(Supplied material)
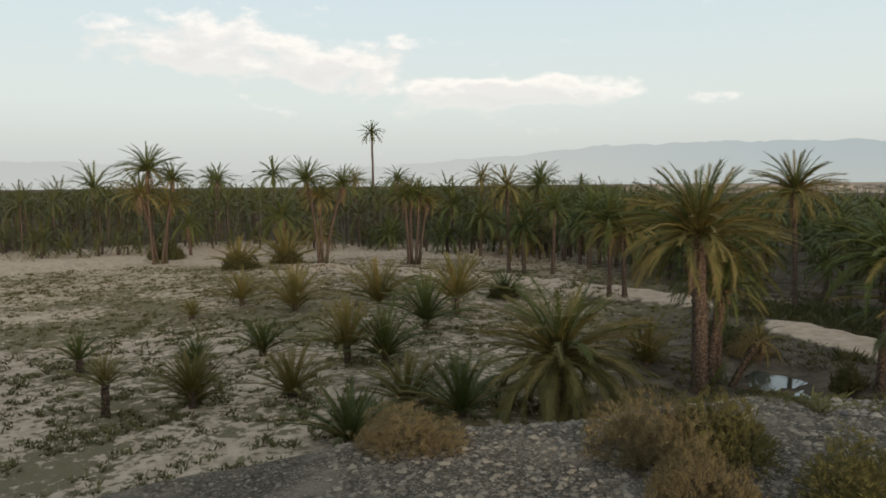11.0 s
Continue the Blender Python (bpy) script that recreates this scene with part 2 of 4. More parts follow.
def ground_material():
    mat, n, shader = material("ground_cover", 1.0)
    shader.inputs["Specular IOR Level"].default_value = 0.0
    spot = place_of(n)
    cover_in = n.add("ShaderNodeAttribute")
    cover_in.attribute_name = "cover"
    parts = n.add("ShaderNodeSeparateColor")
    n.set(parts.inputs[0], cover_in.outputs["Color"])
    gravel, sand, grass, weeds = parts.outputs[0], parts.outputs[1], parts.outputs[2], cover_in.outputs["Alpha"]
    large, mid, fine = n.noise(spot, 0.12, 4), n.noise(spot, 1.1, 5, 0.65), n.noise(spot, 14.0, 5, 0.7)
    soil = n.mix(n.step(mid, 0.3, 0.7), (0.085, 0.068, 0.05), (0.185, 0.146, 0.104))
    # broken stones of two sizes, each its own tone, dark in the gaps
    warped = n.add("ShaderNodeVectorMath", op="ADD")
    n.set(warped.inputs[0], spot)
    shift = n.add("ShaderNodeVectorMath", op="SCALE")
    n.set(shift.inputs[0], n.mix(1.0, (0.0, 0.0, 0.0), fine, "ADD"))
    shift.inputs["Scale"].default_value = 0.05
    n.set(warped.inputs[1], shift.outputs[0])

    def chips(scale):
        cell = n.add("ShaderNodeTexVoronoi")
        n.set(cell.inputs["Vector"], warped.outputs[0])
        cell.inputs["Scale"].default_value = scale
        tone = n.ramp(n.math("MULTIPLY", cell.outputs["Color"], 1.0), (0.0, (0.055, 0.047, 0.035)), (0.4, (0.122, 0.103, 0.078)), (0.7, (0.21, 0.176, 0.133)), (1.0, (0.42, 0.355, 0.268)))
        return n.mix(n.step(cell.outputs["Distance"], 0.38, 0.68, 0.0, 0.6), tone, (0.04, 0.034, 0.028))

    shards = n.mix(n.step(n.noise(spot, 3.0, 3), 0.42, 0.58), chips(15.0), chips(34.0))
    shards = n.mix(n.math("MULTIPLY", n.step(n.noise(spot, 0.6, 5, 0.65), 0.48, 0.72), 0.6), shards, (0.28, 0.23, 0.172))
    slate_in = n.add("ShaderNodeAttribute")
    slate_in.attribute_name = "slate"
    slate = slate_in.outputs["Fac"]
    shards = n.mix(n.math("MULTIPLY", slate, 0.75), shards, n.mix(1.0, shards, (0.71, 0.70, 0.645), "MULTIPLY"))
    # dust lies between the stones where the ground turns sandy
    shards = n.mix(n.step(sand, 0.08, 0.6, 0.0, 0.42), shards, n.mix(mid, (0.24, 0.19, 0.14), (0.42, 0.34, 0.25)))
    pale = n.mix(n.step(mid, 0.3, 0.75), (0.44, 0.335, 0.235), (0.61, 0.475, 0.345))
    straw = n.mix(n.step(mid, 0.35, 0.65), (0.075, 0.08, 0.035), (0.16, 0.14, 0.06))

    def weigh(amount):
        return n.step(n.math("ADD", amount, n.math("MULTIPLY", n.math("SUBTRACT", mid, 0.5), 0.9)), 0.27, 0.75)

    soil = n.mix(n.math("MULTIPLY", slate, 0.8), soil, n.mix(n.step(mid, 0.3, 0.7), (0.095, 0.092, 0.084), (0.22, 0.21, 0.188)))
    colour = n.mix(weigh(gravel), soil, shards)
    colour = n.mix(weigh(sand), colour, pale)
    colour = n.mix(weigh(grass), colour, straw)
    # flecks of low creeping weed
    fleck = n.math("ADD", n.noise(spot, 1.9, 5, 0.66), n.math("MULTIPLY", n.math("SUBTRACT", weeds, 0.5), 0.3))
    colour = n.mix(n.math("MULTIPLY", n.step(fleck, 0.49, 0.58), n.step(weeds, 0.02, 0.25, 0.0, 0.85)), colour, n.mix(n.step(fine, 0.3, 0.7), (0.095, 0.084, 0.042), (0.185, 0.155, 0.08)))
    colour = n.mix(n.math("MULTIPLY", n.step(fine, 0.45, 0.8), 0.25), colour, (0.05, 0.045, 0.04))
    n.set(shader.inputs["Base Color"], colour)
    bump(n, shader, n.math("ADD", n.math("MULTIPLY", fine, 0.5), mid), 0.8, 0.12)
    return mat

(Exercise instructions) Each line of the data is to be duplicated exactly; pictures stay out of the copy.

(Final result)
11.0 s
Continue the Blender Python (bpy) script that recreates this scene with part 2 of 4. More parts follow.
def ground_material():
    mat, n, shader = material("ground_cover", 1.0)
    shader.inputs["Specular IOR Level"].default_value = 0.0
    spot = place_of(n)
    cover_in = n.add("ShaderNodeAttribute")
    cover_in.attribute_name = "cover"
    parts = n.add("ShaderNodeSeparateColor")
    n.set(parts.inputs[0], cover_in.outputs["Color"])
    gravel, sand, grass, weeds = parts.outputs[0], parts.outputs[1], parts.outputs[2], cover_in.outputs["Alpha"]
    large, mid, fine = n.noise(spot, 0.12, 4), n.noise(spot, 1.1, 5, 0.65), n.noise(spot, 14.0, 5, 0.7)
    soil = n.mix(n.step(mid, 0.3, 0.7), (0.085, 0.068, 0.05), (0.185, 0.146, 0.104))
    # broken stones of two sizes, each its own tone, dark in the gaps
    warped = n.add("ShaderNodeVectorMath", op="ADD")
    n.set(warped.inputs[0], spot)
    shift = n.add("ShaderNodeVectorMath", op="SCALE")
    n.set(shift.inputs[0], n.mix(1.0, (0.0, 0.0, 0.0), fine, "ADD"))
    shift.inputs["Scale"].default_value = 0.05
    n.set(warped.inputs[1], shift.outputs[0])

    def chips(scale):
        cell = n.add("ShaderNodeTexVoronoi")
        n.set(cell.inputs["Vector"], warped.outputs[0])
        cell.inputs["Scale"].default_value = scale
        tone = n.ramp(n.math("MULTIPLY", cell.outputs["Color"], 1.0), (0.0, (0.055, 0.047, 0.035)), (0.4, (0.122, 0.103, 0.078)), (0.7, (0.21, 0.176, 0.133)), (1.0, (0.42, 0.355, 0.268)))
        return n.mix(n.step(cell.outputs["Distance"], 0.38, 0.68, 0.0, 0.6), tone, (0.04, 0.034, 0.028))

    shards = n.mix(n.step(n.noise(spot, 3.0, 3), 0.42, 0.58), chips(15.0), chips(34.0))
    shards = n.mix(n.math("MULTIPLY", n.step(n.noise(spot, 0.6, 5, 0.65), 0.48, 0.72), 0.6), shards, (0.28, 0.23, 0.172))
    slate_in = n.add("ShaderNodeAttribute")
    slate_in.attribute_name = "slate"
    slate = slate_in.outputs["Fac"]
    shards = n.mix(n.math("MULTIPLY", slate, 0.75), shards, n.mix(1.0, shards, (0.71, 0.70, 0.645), "MULTIPLY"))
    # dust lies between the stones where the ground turns sandy
    shards = n.mix(n.step(sand, 0.08, 0.6, 0.0, 0.42), shards, n.mix(mid, (0.24, 0.19, 0.14), (0.42, 0.34, 0.25)))
    pale = n.mix(n.step(mid, 0.3, 0.75), (0.44, 0.335, 0.235), (0.61, 0.475, 0.345))
    straw = n.mix(n.step(mid, 0.35, 0.65), (0.075, 0.08, 0.035), (0.16, 0.14, 0.06))

    def weigh(amount):
        return n.step(n.math("ADD", amount, n.math("MULTIPLY", n.math("SUBTRACT", mid, 0.5), 0.9)), 0.27, 0.75)

    soil = n.mix(n.math("MULTIPLY", slate, 0.8), soil, n.mix(n.step(mid, 0.3, 0.7), (0.095, 0.092, 0.084), (0.22, 0.21, 0.188)))
    colour = n.mix(weigh(gravel), soil, shards)
    colour = n.mix(weigh(sand), colour, pale)
    colour = n.mix(weigh(grass), colour, straw)
    # flecks of low creeping weed
    fleck = n.math("ADD", n.noise(spot, 1.9, 5, 0.66), n.math("MULTIPLY", n.math("SUBTRACT", weeds, 0.5), 0.3))
    colour = n.mix(n.math("MULTIPLY", n.step(fleck, 0.49, 0.58), n.step(weeds, 0.02, 0.25, 0.0, 0.85)), colour, n.mix(n.step(fine, 0.3, 0.7), (0.095, 0.084, 0.042), (0.185, 0.155, 0.08)))
    colour = n.mix(n.math("MULTIPLY", n.step(fine, 0.45, 0.8), 0.25), colour, (0.05, 0.045, 0.04))
    n.set(shader.inputs["Base Color"], colour)
    bump(n, shader, n.math("ADD", n.math("MULTIPLY", fine, 0.5), mid), 0.8, 0.12)
    return mat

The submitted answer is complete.